TASK DIRECTIONS: Skip the pictures, please, and write out exactly the lines from the opening of the data through the line containing "return lambda a, b: Vector(o)".

SUPPLIED INFORMATION:
■ ■ ■ ■

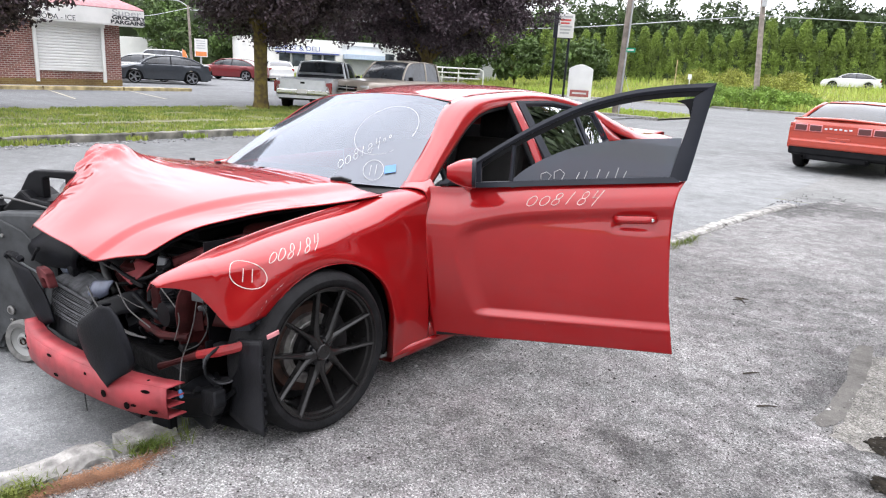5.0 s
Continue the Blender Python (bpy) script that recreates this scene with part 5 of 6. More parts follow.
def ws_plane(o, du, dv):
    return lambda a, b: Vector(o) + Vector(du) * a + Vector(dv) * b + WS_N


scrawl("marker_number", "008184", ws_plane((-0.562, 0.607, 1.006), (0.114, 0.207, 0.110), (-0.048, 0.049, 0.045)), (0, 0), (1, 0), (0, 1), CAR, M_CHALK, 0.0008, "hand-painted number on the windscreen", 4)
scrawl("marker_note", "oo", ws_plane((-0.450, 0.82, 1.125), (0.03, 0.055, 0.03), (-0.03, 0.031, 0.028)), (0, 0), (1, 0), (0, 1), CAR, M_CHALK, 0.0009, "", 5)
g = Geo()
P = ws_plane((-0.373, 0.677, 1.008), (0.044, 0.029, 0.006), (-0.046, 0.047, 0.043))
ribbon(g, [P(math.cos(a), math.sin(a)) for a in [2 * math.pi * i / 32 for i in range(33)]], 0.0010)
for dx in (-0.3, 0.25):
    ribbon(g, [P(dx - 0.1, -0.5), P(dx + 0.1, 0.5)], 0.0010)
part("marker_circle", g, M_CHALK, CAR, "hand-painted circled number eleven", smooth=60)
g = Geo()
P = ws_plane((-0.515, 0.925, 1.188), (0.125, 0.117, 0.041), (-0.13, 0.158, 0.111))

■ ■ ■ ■

TASK SOLUTION:
5.0 s
Continue the Blender Python (bpy) script that recreates this scene with part 5 of 6. More parts follow.
def ws_plane(o, du, dv):
    return lambda a, b: Vector(o) + Vector(du) * a + Vector(dv) * b + WS_N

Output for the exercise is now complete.